If a candidate limps out of that checklist, it's probably a proxy for engaged users, not the cause of engagement. Keep it as a health metric if you like, but don't build onboarding around it.

The holdout test that settles it

The clean way to prove causation is an experiment, and it's simpler than people fear. You already know the shape of it from any A/B test.

Take new users and split them into two groups at random. For the test group, actively drive them toward the candidate action, with a checklist, a nudge, an empty-state prompt, whatever gets more of them to create those 3 notes. For the control group, change nothing. Then wait and compare retention.

If the test group retains meaningfully better, you have real evidence the action pulls the lever. If both groups land in the same place despite the test group hitting the action far more often, then congratulations, you just saved yourself a quarter of wasted onboarding work. The action was a thermometer.

One honest caveat. You often can't force an action without changing other things too, so design the nudge to isolate the behavior as much as possible. And if your product's retention takes months to read, a full holdout is slow. In that case, use a faster proxy for the experiment (an early retention signal you already trust) and treat the result as directional rather than final.

There's a reason to bother with all this rigor beyond intellectual hygiene. According to Amplitude's 2025 Product Benchmark Report, the gap between winners and everyone else is enormous: at three months, top products retain about 18.5% of users while median products retain just 3.8%. The same report found that 69% of products with strong early activation were also strong three-month retention performers. Early behavior really does forecast the long game. That's exactly why you want the right early behavior, not a convincing decoy.

How this connects to your north star

An aha moment isn't a lonely metric. It's the leading indicator that feeds the lagging one you actually report to the board. If your north star is weekly active teams, your aha moment is whatever early action makes a team become weekly-active in the first place. Getting the aha right is how you make a north star tree actionable instead of aspirational. If you're building that hierarchy, my colleague's piece on the north star metric tree walks through how the layers connect.

Tools that run this analysis for you

You can do every step above by hand, and honestly, doing it manually once is the best way to understand what the automated tools are doing under the hood. Here's the practical menu, with honest trade-offs.

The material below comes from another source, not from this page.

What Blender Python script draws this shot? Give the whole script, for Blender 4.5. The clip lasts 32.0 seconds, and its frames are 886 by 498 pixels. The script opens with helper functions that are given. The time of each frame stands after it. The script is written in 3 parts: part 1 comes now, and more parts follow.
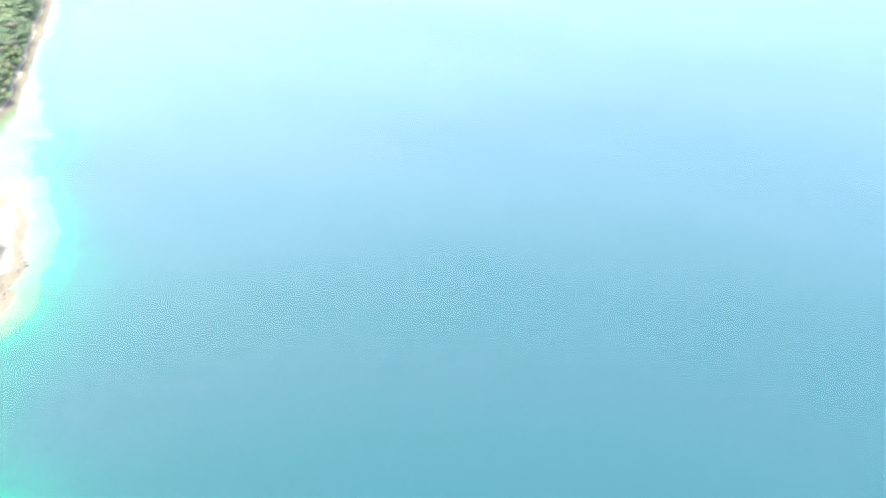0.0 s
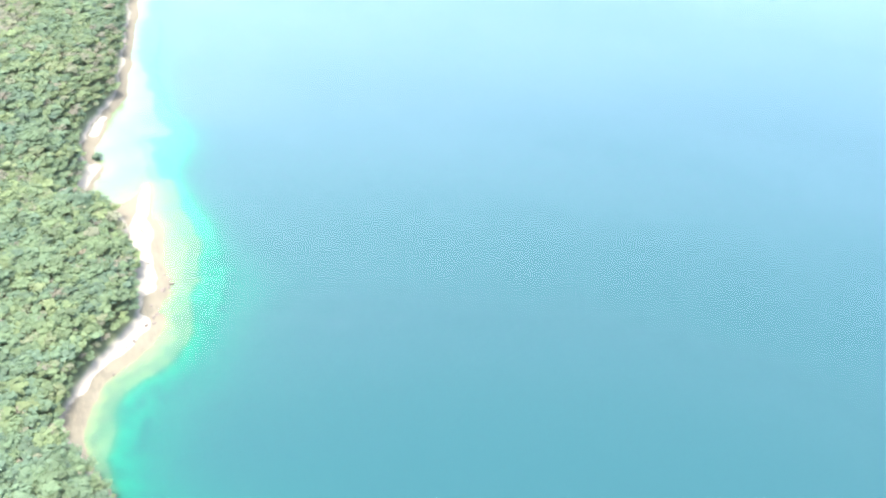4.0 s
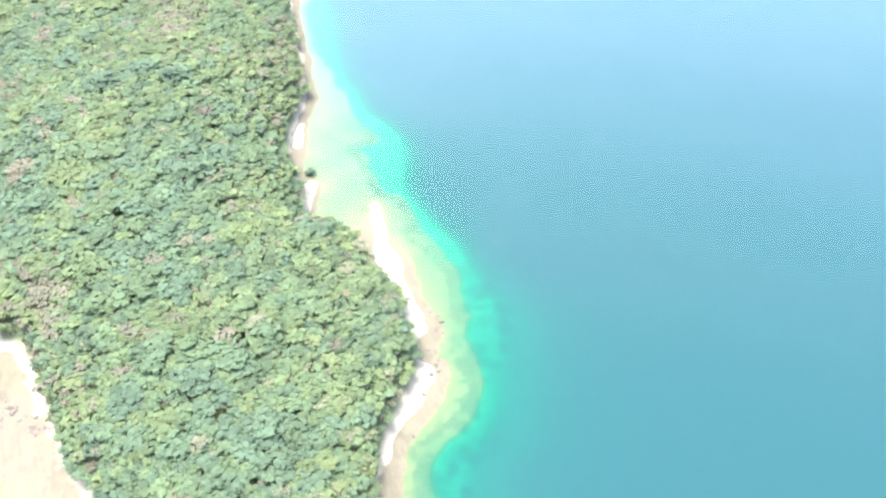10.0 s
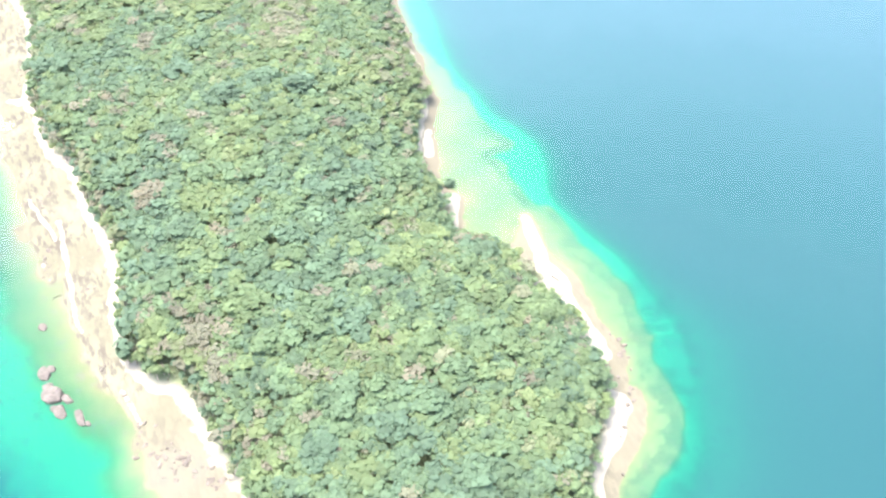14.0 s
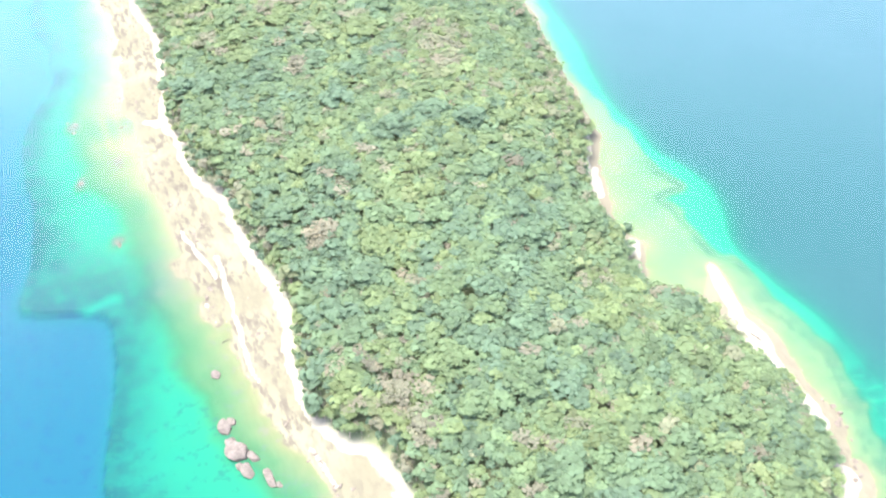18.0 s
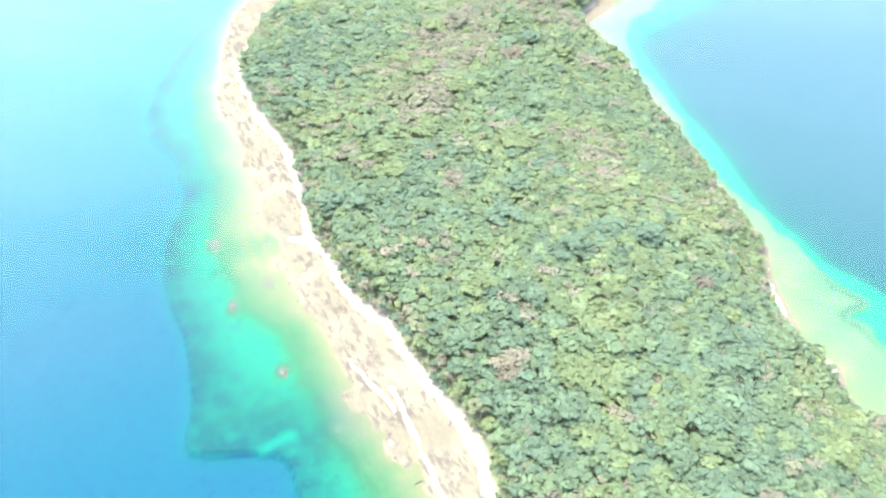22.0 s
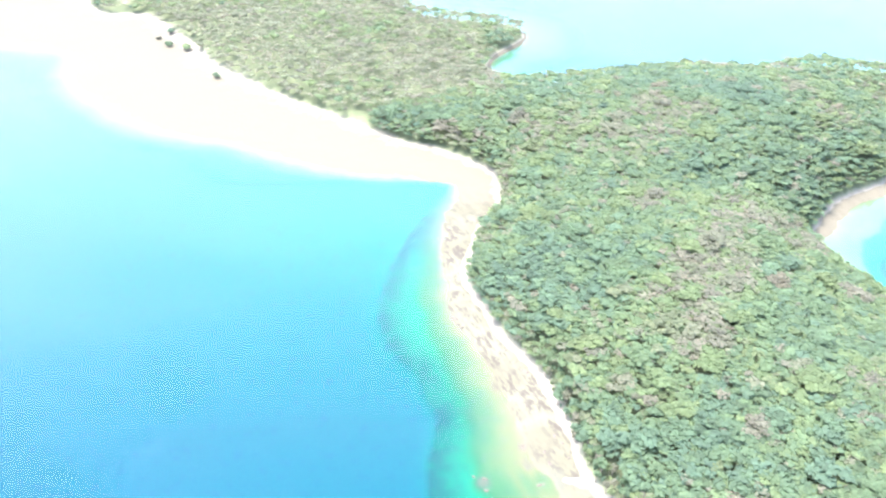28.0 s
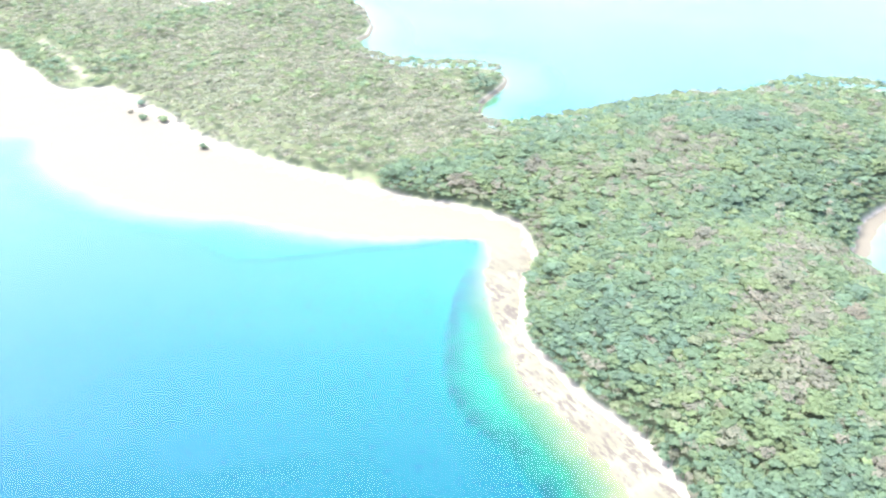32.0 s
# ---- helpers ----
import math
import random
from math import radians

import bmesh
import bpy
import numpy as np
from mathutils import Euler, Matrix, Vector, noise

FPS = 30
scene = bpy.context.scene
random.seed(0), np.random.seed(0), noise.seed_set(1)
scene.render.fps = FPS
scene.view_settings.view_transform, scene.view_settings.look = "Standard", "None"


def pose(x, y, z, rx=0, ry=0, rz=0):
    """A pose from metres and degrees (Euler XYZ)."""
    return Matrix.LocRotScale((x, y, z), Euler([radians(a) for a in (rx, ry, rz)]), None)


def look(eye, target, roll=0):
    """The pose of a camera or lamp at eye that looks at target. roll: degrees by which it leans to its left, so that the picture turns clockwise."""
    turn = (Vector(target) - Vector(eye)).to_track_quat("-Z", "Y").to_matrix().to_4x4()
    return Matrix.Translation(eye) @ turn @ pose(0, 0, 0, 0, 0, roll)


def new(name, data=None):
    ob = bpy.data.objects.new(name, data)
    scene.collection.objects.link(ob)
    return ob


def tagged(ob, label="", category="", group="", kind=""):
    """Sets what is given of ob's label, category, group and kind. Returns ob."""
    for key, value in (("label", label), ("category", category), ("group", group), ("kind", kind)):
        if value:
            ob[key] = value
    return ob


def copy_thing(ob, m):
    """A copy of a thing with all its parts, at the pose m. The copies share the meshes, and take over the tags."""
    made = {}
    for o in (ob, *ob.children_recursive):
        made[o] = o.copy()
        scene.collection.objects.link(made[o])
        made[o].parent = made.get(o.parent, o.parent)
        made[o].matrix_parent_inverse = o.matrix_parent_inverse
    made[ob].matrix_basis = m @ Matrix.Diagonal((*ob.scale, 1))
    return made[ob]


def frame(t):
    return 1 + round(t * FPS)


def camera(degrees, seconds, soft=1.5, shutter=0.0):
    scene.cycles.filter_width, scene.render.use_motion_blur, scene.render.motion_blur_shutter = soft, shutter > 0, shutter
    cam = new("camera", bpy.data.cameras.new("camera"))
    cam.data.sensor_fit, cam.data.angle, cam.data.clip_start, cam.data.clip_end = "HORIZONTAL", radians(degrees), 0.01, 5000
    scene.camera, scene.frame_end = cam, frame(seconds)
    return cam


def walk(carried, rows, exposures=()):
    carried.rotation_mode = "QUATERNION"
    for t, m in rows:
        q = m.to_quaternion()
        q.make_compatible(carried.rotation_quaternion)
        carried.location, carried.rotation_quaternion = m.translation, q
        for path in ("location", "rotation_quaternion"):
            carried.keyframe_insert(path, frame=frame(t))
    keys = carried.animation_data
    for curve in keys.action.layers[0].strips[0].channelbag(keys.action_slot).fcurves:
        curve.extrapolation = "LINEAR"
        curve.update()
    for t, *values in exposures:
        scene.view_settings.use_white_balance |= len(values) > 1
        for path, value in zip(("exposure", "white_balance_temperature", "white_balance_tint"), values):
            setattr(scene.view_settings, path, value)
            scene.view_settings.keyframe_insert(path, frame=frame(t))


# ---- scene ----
cam = camera(46.7, 32.0, soft=2.3)
# seconds, eye x y z, yaw, pitch, roll
PATH = [
    (0, 27.24, -16.59, 306.25, 0.68, -36.11, -0.22),
    (0.5, 16.64, -10.43, 306.58, 1.12, -36.59, -1.04),
    (1, 6.05, -4.28, 306.90, 2.19, -37.23, -0.73),
    (1.5, -4.55, 1.87, 307.23, 2.31, -37.29, -2.00),
    (2, -15.15, 8.03, 307.55, 1.86, -37.47, -2.29),
    (2.5, -25.75, 14.18, 307.88, 1.43, -38.56, -0.95),
    (3, -36.35, 20.34, 308.21, 0.91, -38.45, -0.27),
    (3.5, -46.92, 26.42, 308.52, 0.42, -38.72, 0.23),
    (5.5, -88.61, 49.51, 309.58, -0.72, -40.12, -1.73),
    (6, -98.91, 55.01, 309.80, -1.14, -41.63, -2.50),
    (6.5, -109.17, 60.41, 310.01, -0.58, -41.91, -2.32),
    (7, -119.39, 65.73, 310.22, 0.74, -41.48, -1.60),
    (7.5, -129.58, 70.96, 310.41, -0.28, -42.04, -1.08),
    (8, -139.73, 76.12, 310.59, 0.03, -42.20, -0.74),
    (8.5, -149.85, 81.21, 310.77, 0.73, -43.14, -1.73),
    (9, -159.95, 86.23, 310.95, 0.99, -43.01, -1.36),
    (9.5, -170.03, 91.20, 311.12, 0.55, -43.40, -2.41),
    (10, -180.08, 96.12, 311.29, 0.42, -42.78, -2.68),
    (10.5, -190.11, 100.99, 311.46, 0.23, -42.73, -2.72),
    (11, -200.13, 105.83, 311.63, -0.10, -42.70, -2.56),
    (11.5, -210.14, 110.62, 311.80, 0.11, -42.50, -2.55),
    (12, -220.13, 115.38, 311.98, -1.05, -43.48, -3.19),
    (12.5, -230.12, 120.11, 312.15, -1.60, -43.67, -3.03),
    (13, -240.09, 124.82, 312.34, -1.01, -44.46, -3.74),
    (13.5, -250.06, 129.51, 312.52, -1.29, -44.70, -3.09),
    (14, -260.03, 134.19, 312.71, -1.56, -44.80, -3.20),
    (14.5, -269.99, 138.85, 312.91, -0.96, -44.38, -1.55),
    (16.5, -309.84, 157.41, 313.78, -3.03, -44.08, -1.37),
    (17, -319.80, 162.05, 314.01, -1.75, -44.21, -0.90),
    (17.5, -329.77, 166.68, 314.25, -2.40, -44.39, -0.96),
    (18, -339.74, 171.32, 314.51, -2.44, -45.19, -0.99),
    (18.5, -349.72, 175.96, 314.76, -1.99, -44.52, -1.17),
    (19, -359.70, 180.61, 315.03, -1.94, -43.87, -0.45),
    (19.5, -369.69, 185.27, 315.30, -2.13, -43.52, -0.55),
    (20, -379.68, 189.93, 315.58, -2.94, -43.16, -0.39),
    (20.5, -389.67, 194.60, 315.87, -2.93, -42.77, -0.44),
    (21, -399.67, 199.27, 316.17, -2.73, -42.12, -0.95),
    (21.5, -409.67, 203.95, 316.47, -3.54, -42.08, -0.69),
    (22, -419.68, 208.64, 316.77, -3.66, -41.34, -0.81),
    (22.5, -429.68, 213.34, 317.08, -2.77, -40.64, -0.85),
    (23, -439.69, 218.04, 317.40, -2.25, -38.87, -0.04),
    (23.5, -449.70, 222.75, 317.71, -3.36, -37.47, 0.09),
    (24, -459.72, 227.46, 318.03, -4.54, -35.35, 0.89),
    (24.5, -469.73, 232.17, 318.35, -4.37, -34.55, 1.30),
    (25, -479.73, 236.88, 318.67, -3.20, -33.52, 1.57),
    (25.5, -489.74, 241.59, 318.99, -3.08, -33.56, 1.71),
    (26, -499.74, 246.29, 319.30, -2.18, -33.16, 1.01),
    (26.5, -509.73, 250.99, 319.62, -1.48, -32.57, 1.14),
    (28.5, -549.59, 269.64, 320.80, -3.62, -32.68, 1.20),
    (29, -559.51, 274.26, 321.07, -4.49, -33.45, 0.17),
    (29.5, -569.42, 278.84, 321.33, -4.58, -34.12, 0.06),
    (30, -579.31, 283.40, 321.57, -4.75, -34.07, -1.50),
    (30.5, -589.17, 287.92, 321.80, -5.01, -33.21, -2.46),
    (31, -599.00, 292.40, 322.01, -7.80, -32.40, -1.27),
    (31.5, -608.80, 296.83, 322.19, -8.45, -31.83, -1.05),
    (32, -618.57, 301.21, 322.35, -9.26, -30.73, -0.52),
]
walk(cam, [(t, pose(x, y, z, 90 + pitch, 0, yaw) @ pose(0, 0, 0, 0, 0, roll)) for t, x, y, z, yaw, pitch, roll in PATH],
     exposures=[(0.0, 3.17, 6150, 6), (6.0, 3.18, 6150, 6), (13.0, 3.18, 6150, 6), (19.0, 3.17, 6150, 6), (25.0, 3.19, 5860, 6), (32.0, 3.21, 5730, 9)])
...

  • Raw SQL or a notebook. Total control, total transparency, and you'll actually understand your own thresholds. The cost is time, and it's easy to fumble the causation step because SQL will happily hand you a correlation and say nothing about whether it's causal.
  • Amplitude or Mixpanel. Both have purpose-built features that scan candidate events against retention and surface likely aha candidates quickly. Fast and well-documented. The risk is that a slick "we found your magic moment" panel makes it tempting to skip the validation, which the Mixpanel team themselves warn against.
  • Chat-first platforms like Kixo. Kixo is a chat-first analytics tool where you ask in plain language and get the funnel, retention, and cohort analysis generated for you, with a visible reasoning trail so you can check its work rather than trust a black box. Handy for a first pass. As with any automated finder, the correlation is the easy part; the holdout test is still on you.

Whichever you pick, the tool finds candidates. It does not, by itself, prove causation. That job stays human.

The short version

The aha moment is the earliest action that predicts retention, and finding it is a four-step loop: list candidate actions, correlate each against retention, tune the threshold, and validate with a holdout test. The famous numbers from Facebook and Slack are useful patterns and terrible copy-paste targets. And the single most valuable habit you can build is asking, every single time, whether your shiny new aha is really a lever you can pull or just a thermometer reading the users who were always going to stay. Get that question wrong and you'll optimize a beautiful metric straight past the point of doing any good.